EXERCISE DIRECTIONS:
Copy all lines below exactly as written. Leave pictures out.
----- DATA SEGMENT -----
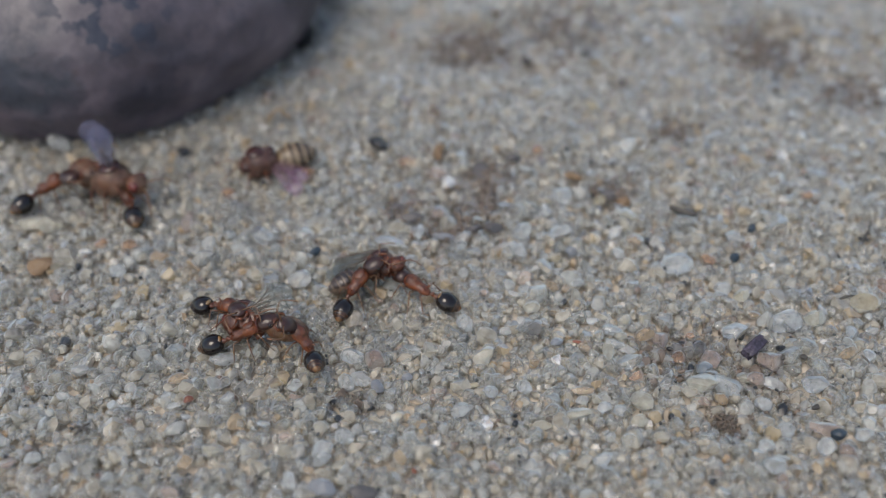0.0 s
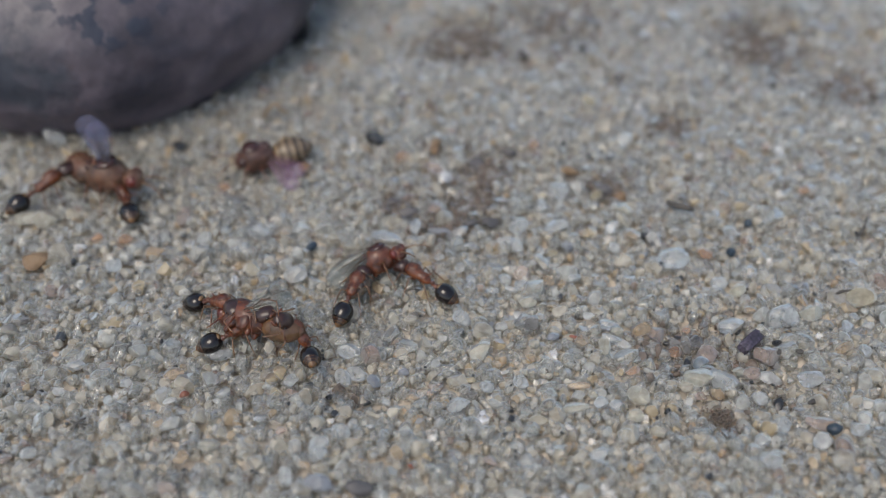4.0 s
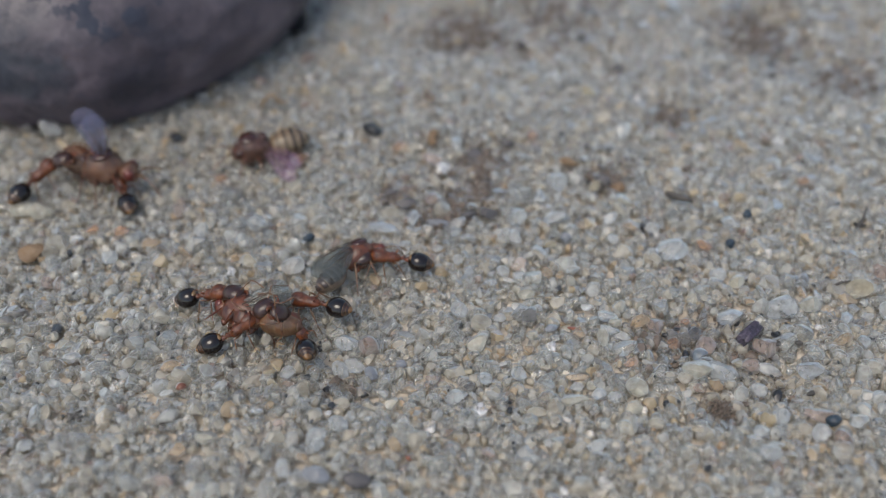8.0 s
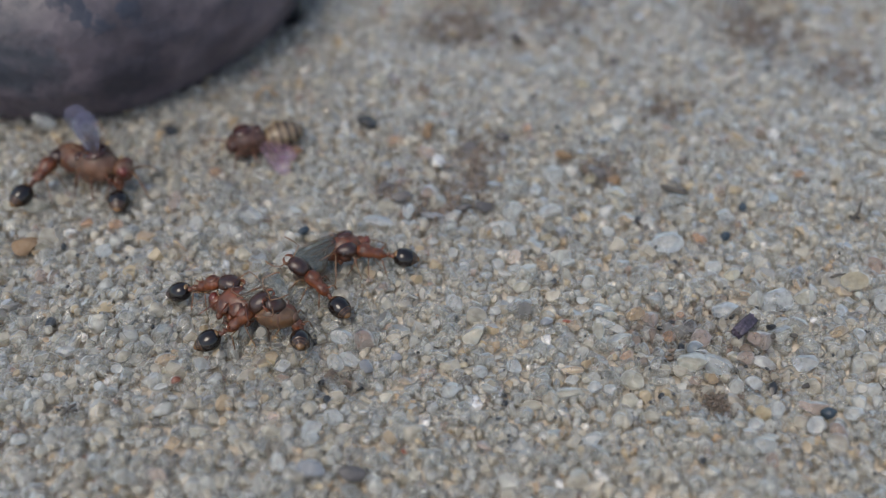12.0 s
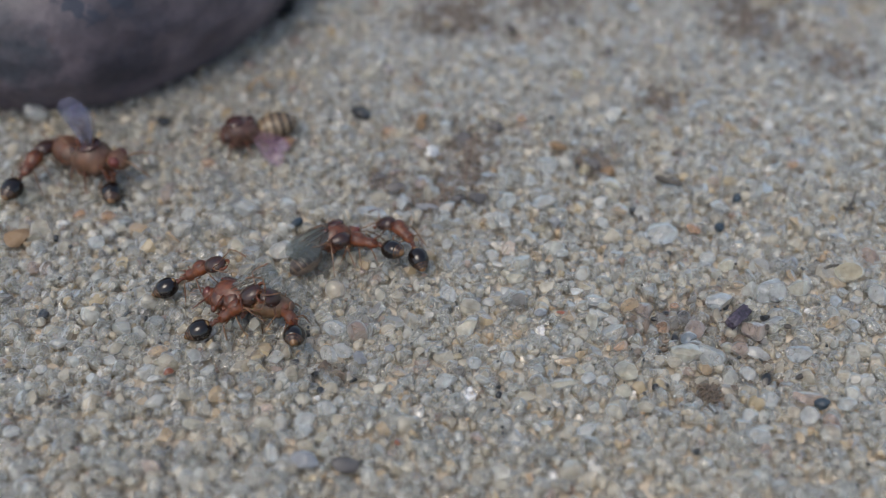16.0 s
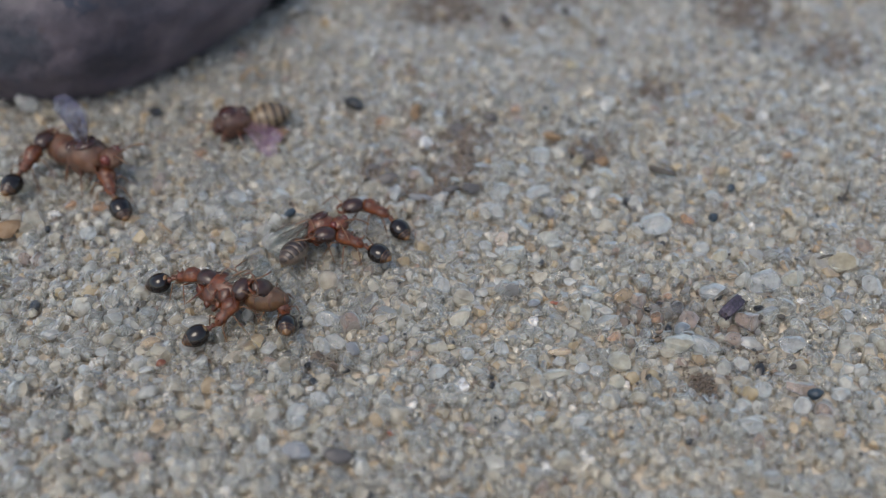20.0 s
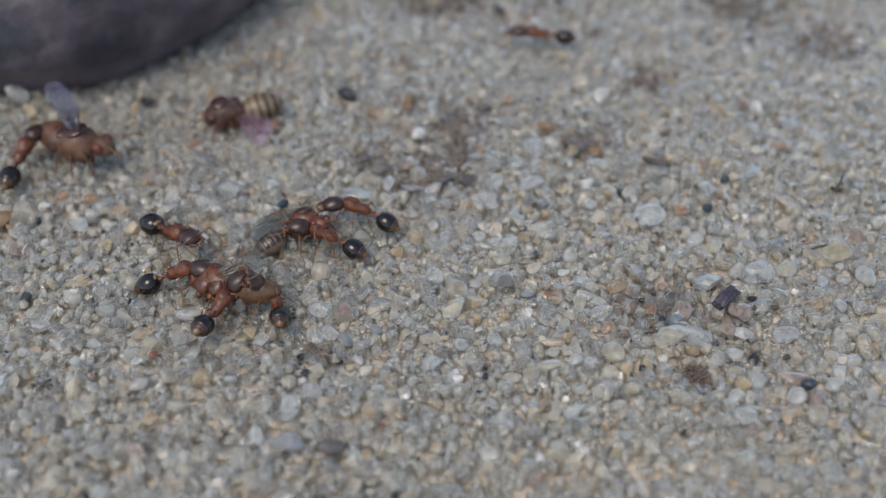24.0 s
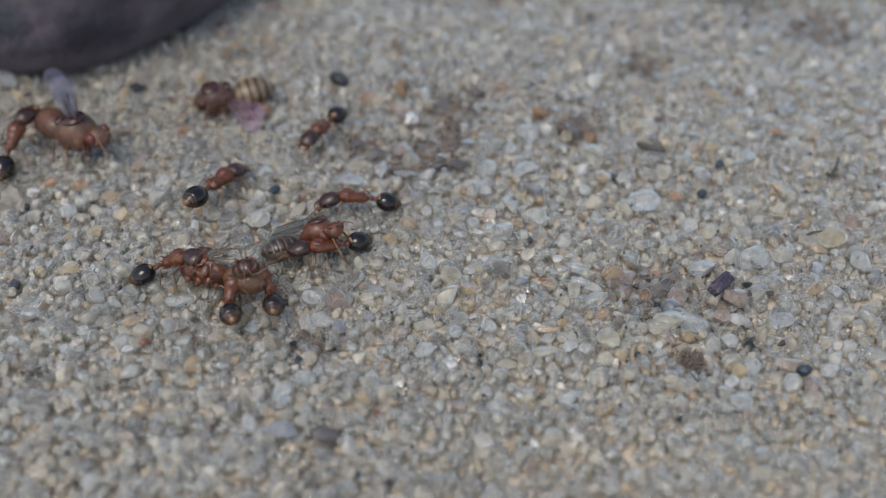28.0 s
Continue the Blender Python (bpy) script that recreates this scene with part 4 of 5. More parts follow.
-----
FULL SOLUTION:
0.0 s
4.0 s
8.0 s
12.0 s
16.0 s
20.0 s
24.0 s
28.0 s
Continue the Blender Python (bpy) script that recreates this scene with part 4 of 5. More parts follow.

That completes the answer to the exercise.